Locked in a dungeon, you are faced with five doors. One of them leads to freedom. The other four will lead you back to the starting room disoriented and confused, so that you will not remember which of the doors you have already tried and have to start again.

How many attempts do you expect to make on the average (statistically) before making it out?

The intuitive answer is 5. More rigorously, though, the expected value is the sum of all possible values, weighted by their probability. The probability of making it out on the nth try is (4/5)^(n-1) * (1/5). The sum of all of these terms is (1/5) * [1 + 2x(4/5) + 3x(4/5)^2 + 4x(4/5)^3....]. Call this value E. Note that

Ex(4/5) = (1/5) * [(4/5) + 2x(4/5)^2 + 3x(4/5)^2...].

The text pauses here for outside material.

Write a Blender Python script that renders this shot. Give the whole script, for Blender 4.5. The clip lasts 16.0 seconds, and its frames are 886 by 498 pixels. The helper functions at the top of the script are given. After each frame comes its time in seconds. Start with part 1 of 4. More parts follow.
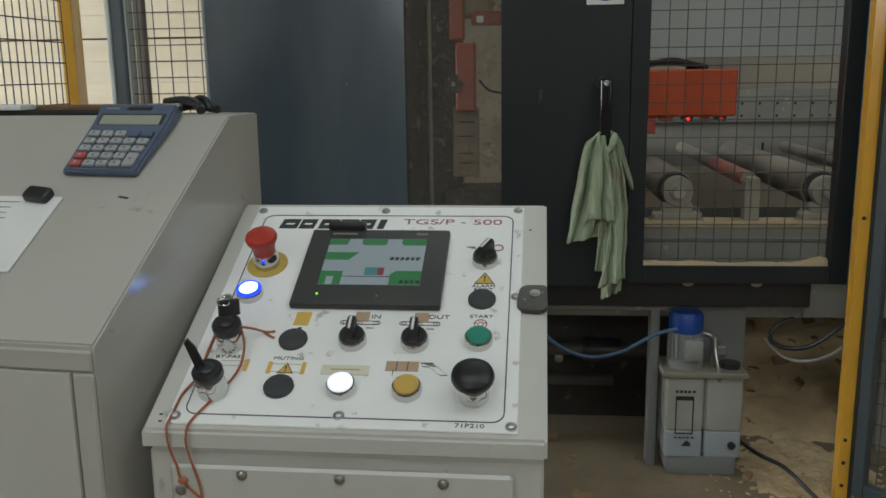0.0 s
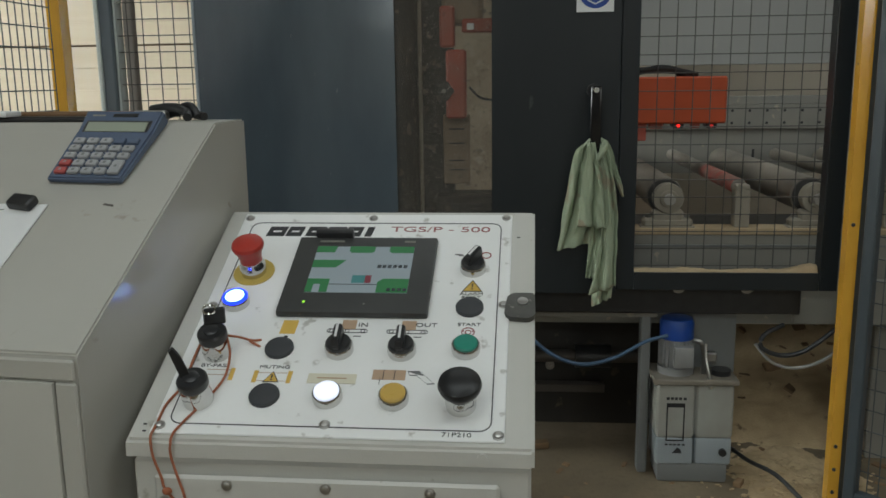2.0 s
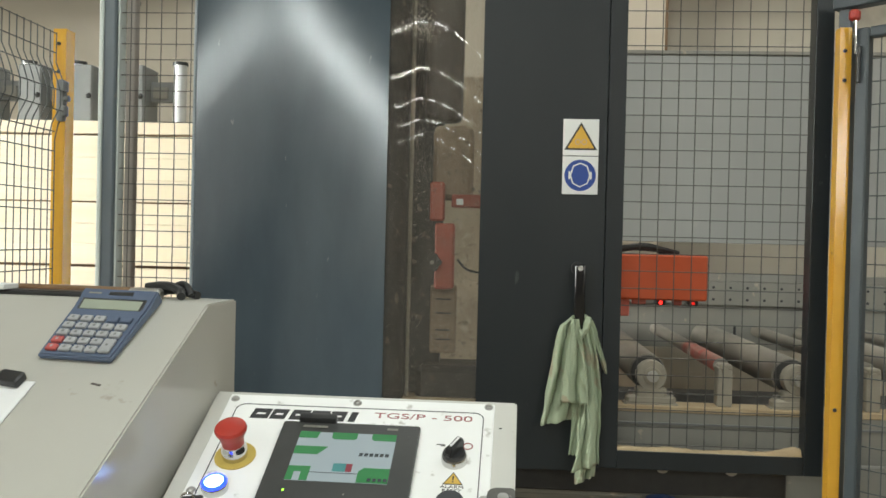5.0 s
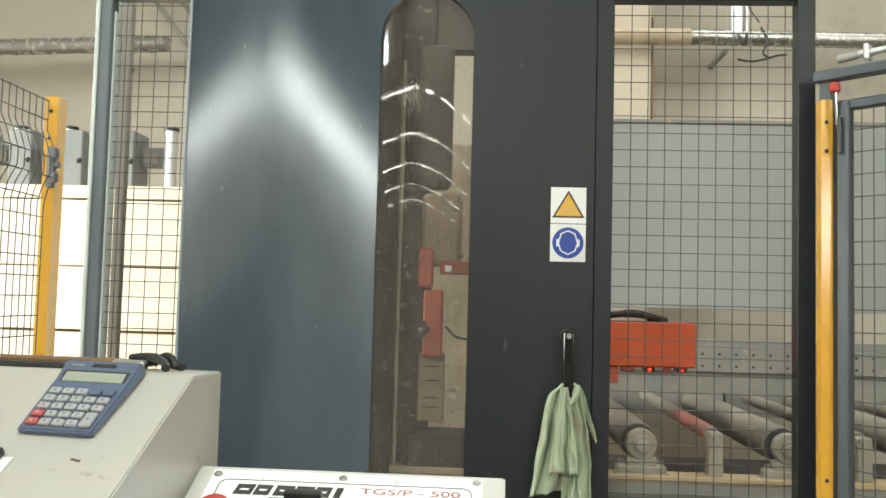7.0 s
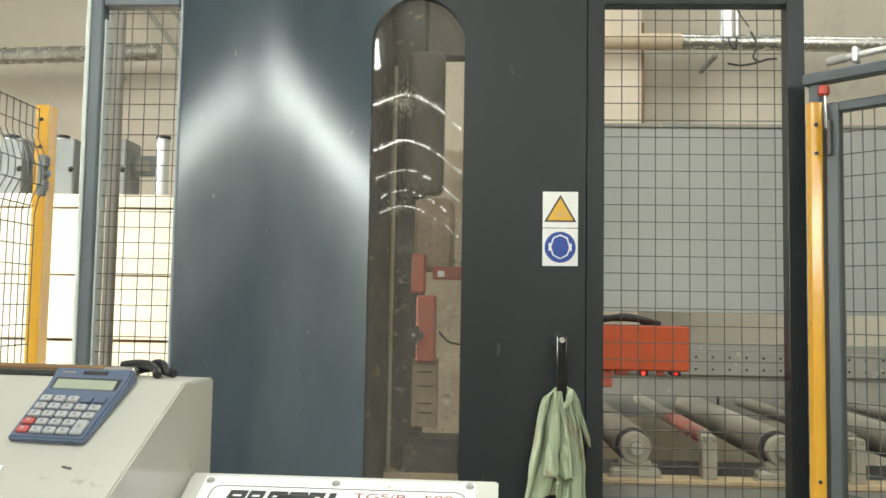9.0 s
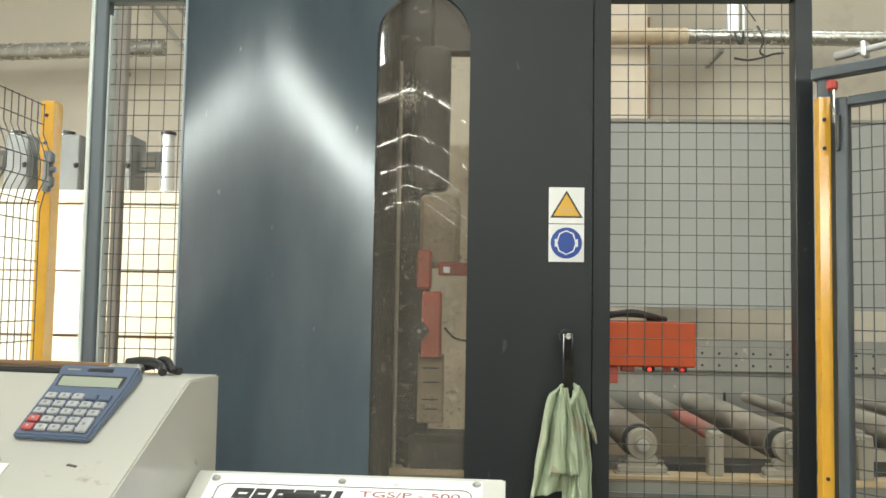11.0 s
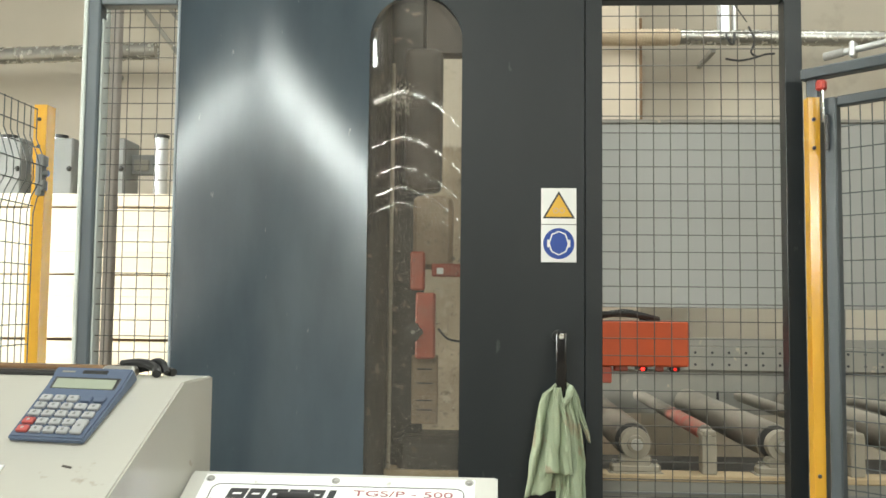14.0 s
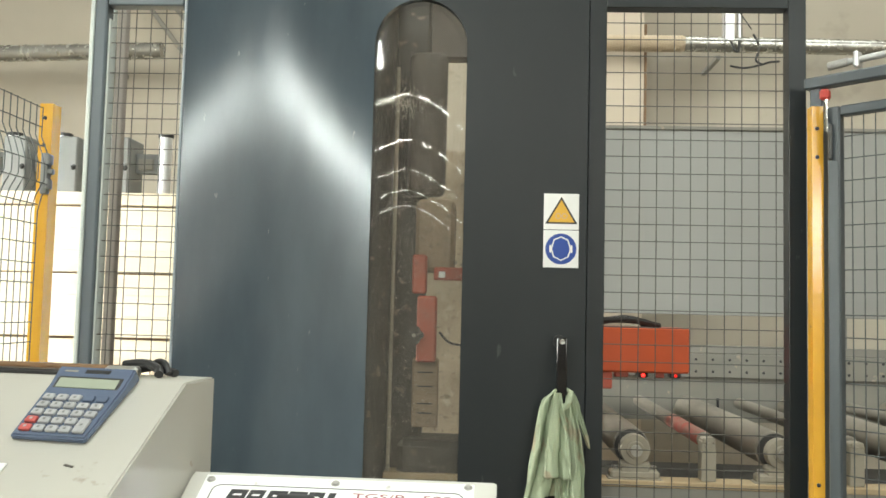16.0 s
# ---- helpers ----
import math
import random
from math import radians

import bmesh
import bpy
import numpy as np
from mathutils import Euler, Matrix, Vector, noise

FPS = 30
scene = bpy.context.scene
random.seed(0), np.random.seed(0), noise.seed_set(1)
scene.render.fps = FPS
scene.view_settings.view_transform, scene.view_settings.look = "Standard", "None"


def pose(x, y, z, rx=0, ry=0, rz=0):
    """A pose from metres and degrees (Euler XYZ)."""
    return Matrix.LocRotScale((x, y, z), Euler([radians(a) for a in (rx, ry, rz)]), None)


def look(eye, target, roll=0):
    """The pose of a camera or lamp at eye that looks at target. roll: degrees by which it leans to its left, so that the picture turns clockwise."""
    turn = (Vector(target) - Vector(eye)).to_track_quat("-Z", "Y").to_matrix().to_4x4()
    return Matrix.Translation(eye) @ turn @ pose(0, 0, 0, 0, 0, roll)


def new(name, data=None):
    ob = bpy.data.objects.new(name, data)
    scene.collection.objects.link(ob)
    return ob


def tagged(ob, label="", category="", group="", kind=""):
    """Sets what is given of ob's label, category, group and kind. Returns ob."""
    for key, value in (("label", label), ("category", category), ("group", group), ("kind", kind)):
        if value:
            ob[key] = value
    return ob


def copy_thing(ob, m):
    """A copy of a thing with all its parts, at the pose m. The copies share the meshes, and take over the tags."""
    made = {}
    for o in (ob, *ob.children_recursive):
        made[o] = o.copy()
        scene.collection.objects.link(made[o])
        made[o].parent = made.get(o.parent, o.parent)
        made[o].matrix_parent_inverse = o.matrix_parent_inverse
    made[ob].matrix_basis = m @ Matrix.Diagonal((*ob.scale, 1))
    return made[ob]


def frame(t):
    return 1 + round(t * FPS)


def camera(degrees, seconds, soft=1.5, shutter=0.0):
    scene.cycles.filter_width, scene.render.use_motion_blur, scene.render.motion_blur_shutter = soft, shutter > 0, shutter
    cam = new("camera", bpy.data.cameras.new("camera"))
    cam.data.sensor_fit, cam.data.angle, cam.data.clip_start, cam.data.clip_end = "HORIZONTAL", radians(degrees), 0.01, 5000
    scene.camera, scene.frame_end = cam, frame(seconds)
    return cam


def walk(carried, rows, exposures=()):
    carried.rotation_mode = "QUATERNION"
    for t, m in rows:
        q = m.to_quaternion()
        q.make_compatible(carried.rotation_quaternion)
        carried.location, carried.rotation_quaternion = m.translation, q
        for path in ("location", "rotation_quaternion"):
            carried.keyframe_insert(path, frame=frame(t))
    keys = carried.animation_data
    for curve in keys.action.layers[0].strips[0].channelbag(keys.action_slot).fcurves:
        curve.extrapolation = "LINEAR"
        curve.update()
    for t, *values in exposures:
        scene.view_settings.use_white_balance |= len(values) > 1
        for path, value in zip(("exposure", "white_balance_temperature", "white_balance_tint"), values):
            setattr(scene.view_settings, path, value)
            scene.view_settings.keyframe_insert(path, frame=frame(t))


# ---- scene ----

If you subtract Ex(4/5) from E and match up (4/5)^n terms, you get

Ex(1/5) = (1/5) * [1 + (4/5) + (4/5)^2 + (4/5)^3...]

which simplifies to

E = 1 + (4/5) + (4/5)^2 + (4/5)^3...

Multiply both sides by 4/5, and you get

(4/5)xE = (4/5) + (4/5)^2 + (4/5)^3...

Subtract these two equations from one other (again, matching up the (4/5)^n terms), and you get

(1/5)xE = 1, or E = 5.